Articles
9 June 2022

ECB demonstrates hawkishness

At the press conference today, the European Central Bank tried to demonstrate a gradually accelerating hawkishness, keeping the door open to a series of rate hikes. With a chance that the ECB’s own growth forecasts are too optimistic, today’s hawkishness might soon turn out to have been premature

Christine Lagarde, president of the European Central Bank
Christine Lagarde, president of the European Central Bank

The facts are clear: the ECB today finally put an official end to its long era of unconventional monetary policy measures. Net asset purchases will be ended by 1 July and negative interest rates will be history before the end of the summer. However, whether the ECB is now fully determined to bring inflation back to 2% as soon as possible or whether it will be a gradual process of policy normalisation remains unclear.

What did the ECB decide?

  • Net asset purchases will end as of 1 July.
  • Reinvestments of the Pandemic Emergency Purchase Programme will continue at least until the end of 2024 and will remain the main instrument against a widening of yield spreads.
  • The policy rate remains unchanged, but the ECB announced it ‘intends’ to hike rates by 25bp in July and 'expects to raise' rates probably by 25bp in September.
  • The door to a rate hike of 50bp in September is wide open as the statement says, “If the medium-term inflation outlook persists or deteriorates, a larger increment will be appropriate at the September meeting.”
  • The door to a tightening cycle was left open as the ECB also said that “a gradual but sustained path of further increases in interest rates will be appropriate” beyond September.

The macro-economic backdrop of today’s decision has stagflation written all over it. The latest projections of the Eurosystem estimate inflation will come in at 6.8% in 2022, 3.5% in 2023, and 2.1% in 2024. GDP growth is expected to come in at 2.8% in 2022, 2.1% in 2023, and 2.1% in 2024. Interestingly, the staff projections show that inflation will return to 2.0% in the second half of 2024. It is also noteworthy that the technical asusmptions have the 3m Euribor interest rate at 1.3% in 2023 and 1.6% in 2024. In combination with inflation returning to 2%, this gives a very good proxy of where the neutral interest rate could be, without talking about such a concept.

Finally, given that oil prices have increased again since the cut-off date of these forecasts, we expect further upward revisions to these inflation forecasts and downward revisions to the growth forecasts.

More hawkishness during the press conference

During the press conference, ECB President Christine Lagarde said that today’s decision was taken unanimously and that the discussion at today’s meeting mainly focused on the challenge of high inflation and how to tackle it. She emphasised that the ECB was on a journey of normalisation which would not stop in September and that the ECB was also determined to bring down inflation as quickly as possible. A clear hawkish message. At the same time, however, Lagarde stressed the graduality of this normalisation process and the full awareness for potential fragmentation and widening bond yields.

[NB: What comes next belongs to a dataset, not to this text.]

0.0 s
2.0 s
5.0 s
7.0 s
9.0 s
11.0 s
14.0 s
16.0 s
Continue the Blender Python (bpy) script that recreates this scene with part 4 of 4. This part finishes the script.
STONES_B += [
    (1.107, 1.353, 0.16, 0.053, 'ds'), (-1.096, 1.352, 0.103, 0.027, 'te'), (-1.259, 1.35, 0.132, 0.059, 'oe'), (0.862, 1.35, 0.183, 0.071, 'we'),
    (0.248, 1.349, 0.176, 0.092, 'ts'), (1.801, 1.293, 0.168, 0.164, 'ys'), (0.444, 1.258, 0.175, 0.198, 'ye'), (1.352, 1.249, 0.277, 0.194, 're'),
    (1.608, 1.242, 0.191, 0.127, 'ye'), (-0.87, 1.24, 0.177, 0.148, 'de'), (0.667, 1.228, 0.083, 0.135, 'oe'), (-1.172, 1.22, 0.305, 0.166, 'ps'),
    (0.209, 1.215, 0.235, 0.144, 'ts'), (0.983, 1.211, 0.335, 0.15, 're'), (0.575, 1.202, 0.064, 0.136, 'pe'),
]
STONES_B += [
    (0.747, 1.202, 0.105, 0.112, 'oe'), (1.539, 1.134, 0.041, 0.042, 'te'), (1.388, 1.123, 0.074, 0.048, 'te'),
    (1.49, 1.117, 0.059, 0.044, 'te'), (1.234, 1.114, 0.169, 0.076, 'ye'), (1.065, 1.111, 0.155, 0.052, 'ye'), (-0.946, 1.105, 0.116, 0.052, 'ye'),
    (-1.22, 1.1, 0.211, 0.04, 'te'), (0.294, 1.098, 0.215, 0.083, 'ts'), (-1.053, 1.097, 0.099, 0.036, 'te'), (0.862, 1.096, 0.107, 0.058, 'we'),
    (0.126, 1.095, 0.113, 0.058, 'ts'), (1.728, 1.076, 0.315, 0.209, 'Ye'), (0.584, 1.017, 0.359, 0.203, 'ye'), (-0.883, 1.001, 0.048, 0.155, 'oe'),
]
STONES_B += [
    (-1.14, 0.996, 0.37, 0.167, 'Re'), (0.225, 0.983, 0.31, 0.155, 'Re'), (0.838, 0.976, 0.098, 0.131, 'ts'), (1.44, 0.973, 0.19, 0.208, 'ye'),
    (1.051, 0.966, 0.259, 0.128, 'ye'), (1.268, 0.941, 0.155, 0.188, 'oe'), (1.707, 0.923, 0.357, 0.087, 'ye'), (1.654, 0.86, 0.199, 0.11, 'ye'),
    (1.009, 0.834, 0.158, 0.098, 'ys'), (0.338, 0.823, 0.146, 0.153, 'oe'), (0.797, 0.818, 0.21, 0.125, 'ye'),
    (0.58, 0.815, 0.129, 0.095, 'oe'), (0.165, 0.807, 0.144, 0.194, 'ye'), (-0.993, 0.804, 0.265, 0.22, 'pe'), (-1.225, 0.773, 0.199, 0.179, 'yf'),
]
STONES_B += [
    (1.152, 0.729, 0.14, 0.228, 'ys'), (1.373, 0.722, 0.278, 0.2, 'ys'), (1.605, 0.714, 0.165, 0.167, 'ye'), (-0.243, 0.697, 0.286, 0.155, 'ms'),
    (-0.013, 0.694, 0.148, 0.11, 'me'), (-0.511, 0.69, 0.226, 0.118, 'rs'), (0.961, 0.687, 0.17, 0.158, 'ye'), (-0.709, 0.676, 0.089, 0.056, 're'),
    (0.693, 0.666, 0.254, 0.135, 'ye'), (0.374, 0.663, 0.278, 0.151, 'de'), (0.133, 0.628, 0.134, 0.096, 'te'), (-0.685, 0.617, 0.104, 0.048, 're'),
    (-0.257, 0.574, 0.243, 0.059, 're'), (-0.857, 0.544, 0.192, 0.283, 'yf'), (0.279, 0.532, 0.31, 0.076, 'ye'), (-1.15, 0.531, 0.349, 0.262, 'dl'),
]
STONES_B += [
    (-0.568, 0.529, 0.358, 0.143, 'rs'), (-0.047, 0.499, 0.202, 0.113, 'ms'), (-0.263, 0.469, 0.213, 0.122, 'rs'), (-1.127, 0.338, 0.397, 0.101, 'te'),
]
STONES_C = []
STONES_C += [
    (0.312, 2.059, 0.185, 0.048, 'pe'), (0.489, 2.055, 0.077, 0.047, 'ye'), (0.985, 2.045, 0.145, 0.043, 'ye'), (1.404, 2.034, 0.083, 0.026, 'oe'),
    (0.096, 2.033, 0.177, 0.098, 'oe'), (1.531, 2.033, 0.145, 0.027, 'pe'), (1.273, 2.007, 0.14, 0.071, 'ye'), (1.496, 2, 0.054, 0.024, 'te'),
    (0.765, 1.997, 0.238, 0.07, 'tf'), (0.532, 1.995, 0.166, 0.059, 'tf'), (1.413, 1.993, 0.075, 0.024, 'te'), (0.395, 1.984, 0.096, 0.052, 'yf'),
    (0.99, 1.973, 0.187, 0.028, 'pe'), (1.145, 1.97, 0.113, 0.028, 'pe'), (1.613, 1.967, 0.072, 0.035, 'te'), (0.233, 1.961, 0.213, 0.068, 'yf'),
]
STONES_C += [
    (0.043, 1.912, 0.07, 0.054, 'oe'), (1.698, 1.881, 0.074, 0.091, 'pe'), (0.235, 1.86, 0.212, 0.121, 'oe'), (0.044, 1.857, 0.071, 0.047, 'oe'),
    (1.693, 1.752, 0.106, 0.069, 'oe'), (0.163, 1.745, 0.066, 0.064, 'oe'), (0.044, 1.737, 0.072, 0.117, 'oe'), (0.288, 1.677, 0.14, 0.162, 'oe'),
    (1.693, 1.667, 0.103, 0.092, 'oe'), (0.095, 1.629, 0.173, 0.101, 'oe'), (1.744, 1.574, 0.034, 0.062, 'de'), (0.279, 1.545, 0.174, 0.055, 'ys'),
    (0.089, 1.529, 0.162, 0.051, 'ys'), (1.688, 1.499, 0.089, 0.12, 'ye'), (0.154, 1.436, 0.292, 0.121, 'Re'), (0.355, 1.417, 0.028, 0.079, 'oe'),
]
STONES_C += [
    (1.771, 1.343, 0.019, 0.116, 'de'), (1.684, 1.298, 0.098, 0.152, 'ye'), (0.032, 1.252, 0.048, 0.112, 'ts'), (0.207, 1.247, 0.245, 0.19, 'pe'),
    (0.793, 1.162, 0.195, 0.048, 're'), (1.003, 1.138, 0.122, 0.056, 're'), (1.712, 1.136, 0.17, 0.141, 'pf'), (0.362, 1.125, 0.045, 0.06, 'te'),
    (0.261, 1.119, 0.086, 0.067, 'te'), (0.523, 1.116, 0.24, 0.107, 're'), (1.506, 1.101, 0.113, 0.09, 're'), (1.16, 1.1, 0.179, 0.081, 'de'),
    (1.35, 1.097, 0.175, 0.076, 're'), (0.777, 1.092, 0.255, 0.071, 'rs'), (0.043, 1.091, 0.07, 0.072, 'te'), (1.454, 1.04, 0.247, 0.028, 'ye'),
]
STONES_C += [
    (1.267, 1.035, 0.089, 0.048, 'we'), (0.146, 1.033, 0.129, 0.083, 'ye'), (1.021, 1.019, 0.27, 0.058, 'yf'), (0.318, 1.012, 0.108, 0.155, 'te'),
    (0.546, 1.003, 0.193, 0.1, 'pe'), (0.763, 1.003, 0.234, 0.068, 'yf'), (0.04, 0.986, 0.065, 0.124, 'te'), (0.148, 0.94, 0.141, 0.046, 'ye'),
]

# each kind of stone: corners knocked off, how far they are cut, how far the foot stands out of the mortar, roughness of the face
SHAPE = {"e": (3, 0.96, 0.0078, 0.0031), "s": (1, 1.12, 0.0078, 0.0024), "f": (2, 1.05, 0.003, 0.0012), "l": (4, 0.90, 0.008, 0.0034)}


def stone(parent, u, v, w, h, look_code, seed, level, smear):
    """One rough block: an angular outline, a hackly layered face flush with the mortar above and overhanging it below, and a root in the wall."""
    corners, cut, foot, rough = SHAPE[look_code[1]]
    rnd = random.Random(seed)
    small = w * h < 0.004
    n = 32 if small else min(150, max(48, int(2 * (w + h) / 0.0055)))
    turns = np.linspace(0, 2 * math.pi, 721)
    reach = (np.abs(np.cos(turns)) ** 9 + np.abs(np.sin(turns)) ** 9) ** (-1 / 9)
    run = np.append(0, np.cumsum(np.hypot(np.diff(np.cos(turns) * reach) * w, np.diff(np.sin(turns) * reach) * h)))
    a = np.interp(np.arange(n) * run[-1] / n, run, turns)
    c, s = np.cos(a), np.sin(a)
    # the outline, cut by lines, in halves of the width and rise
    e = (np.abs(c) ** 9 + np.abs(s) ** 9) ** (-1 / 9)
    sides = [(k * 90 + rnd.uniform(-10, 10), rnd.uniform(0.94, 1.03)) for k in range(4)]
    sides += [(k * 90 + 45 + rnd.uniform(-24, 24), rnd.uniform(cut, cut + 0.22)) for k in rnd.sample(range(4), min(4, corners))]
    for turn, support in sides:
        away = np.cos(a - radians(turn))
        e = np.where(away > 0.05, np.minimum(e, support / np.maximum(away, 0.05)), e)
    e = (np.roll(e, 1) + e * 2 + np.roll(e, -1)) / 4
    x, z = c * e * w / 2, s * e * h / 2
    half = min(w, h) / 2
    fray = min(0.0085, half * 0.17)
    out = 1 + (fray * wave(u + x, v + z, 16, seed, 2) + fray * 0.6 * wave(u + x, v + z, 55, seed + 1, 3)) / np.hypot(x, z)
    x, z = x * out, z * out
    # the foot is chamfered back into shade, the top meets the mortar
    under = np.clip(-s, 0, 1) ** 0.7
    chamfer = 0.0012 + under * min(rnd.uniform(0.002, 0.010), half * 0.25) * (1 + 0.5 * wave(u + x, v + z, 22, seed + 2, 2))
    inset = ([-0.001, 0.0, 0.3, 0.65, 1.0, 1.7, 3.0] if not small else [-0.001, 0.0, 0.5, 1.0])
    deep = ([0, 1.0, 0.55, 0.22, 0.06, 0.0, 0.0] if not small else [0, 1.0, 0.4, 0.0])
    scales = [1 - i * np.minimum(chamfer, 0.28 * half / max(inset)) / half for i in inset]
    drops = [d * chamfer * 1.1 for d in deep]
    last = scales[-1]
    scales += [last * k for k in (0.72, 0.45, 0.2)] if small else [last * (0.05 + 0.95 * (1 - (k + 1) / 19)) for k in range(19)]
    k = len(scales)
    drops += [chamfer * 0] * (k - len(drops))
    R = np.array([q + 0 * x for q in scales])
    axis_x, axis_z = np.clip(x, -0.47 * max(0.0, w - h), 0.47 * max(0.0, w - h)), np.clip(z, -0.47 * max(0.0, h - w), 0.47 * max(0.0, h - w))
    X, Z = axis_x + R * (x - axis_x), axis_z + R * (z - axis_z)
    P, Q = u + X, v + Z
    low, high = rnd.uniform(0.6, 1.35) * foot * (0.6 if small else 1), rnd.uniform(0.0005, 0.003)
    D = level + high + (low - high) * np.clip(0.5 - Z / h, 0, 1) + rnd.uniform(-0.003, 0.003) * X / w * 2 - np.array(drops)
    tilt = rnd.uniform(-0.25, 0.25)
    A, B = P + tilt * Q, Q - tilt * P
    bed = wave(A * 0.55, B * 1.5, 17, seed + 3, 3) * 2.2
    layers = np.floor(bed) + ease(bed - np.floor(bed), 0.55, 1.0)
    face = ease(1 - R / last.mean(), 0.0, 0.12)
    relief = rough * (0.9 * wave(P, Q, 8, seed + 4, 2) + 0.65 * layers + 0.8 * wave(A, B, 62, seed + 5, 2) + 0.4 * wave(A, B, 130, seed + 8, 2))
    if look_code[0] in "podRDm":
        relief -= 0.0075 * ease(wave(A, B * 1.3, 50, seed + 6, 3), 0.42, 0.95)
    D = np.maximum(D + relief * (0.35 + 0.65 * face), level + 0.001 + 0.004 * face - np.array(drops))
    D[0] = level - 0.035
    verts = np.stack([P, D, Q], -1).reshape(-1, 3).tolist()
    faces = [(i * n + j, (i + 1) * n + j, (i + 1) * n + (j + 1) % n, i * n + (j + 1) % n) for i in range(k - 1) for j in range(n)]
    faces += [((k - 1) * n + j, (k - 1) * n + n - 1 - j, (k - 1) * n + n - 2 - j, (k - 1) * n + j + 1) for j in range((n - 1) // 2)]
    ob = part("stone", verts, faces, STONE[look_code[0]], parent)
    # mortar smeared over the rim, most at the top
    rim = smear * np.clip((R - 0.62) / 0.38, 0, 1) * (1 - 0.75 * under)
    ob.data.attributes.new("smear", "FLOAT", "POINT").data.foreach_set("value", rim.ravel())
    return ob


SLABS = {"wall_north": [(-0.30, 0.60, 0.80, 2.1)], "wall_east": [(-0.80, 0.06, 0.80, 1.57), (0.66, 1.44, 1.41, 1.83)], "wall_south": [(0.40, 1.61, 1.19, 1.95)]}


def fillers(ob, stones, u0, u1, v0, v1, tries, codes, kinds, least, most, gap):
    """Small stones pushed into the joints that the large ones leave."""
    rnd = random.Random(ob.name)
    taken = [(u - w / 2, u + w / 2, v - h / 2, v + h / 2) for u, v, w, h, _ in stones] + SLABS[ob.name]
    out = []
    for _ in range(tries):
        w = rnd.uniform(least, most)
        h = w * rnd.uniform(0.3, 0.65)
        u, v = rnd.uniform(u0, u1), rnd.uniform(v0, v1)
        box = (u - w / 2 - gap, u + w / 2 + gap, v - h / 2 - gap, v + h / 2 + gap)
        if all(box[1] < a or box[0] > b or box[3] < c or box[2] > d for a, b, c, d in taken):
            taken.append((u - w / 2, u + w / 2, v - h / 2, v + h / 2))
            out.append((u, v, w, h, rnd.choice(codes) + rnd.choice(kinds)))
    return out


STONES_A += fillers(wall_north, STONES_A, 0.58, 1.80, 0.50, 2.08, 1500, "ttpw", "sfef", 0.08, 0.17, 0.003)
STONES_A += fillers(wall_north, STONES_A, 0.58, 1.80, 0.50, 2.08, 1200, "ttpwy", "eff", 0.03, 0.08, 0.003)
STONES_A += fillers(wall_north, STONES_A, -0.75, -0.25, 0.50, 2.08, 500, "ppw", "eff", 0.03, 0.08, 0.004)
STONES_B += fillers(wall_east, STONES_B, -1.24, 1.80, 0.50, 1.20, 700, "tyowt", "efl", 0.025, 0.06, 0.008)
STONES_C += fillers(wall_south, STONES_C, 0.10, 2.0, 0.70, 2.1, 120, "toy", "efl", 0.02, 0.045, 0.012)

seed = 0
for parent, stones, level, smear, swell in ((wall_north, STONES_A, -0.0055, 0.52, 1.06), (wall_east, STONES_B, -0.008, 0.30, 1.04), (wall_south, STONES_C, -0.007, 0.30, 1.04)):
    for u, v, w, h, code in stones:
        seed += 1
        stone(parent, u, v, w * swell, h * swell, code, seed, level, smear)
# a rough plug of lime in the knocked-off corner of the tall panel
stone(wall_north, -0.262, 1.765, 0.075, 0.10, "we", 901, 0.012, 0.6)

With inflation running red hot but at the same time the eurozone economy slowing down and facing stagnation or even recession, the ECB’s window to normalise monetary policy has been narrowing almost by the day. Today’s decision shows it's managed to find a compromise between the doves and the hawks. A 50bp rate hike in July seemed to be fended off by opening the door to a 50bp move in September. The era of net asset purchases will come to an end in three weeks, and the era of negative interest rates will come to an end before the autumn. Simply put, the ECB just announced the end of a long era of unconventional monetary policy and this is not where the ECB wants it to stop. Given Lagarde’s tone at the press conference, the ECB seems to be determined to engage in further rate hikes beyond September. How far this tightening cycle could go, however, is still far from certain.

But is this really the time for a hiking cycle?

Inflation is still mainly driven by higher energy and commodity prices. The pass-through of higher producer prices will continue but there is a high likelihood that inflation will come down significantly in the course of 2023. Also, there is very little that ECB normalisation can currently do to bring down supply-driven inflation.

Today’s decision illustrates that the ECB is willing to engage in a series of rate hikes. Given that the ECB’s own growth forecasts currently look very optimistic, there is, however, a high risk that there will be far fewer rate hikes beyond September than today’s ECB meeting suggested. The ECB clearly wants to go beyond ‘just’ ending unconventional measures but whether it will really get there is far from certain. The journey Lagarde talked about today could be much shorter than the ECB thinks.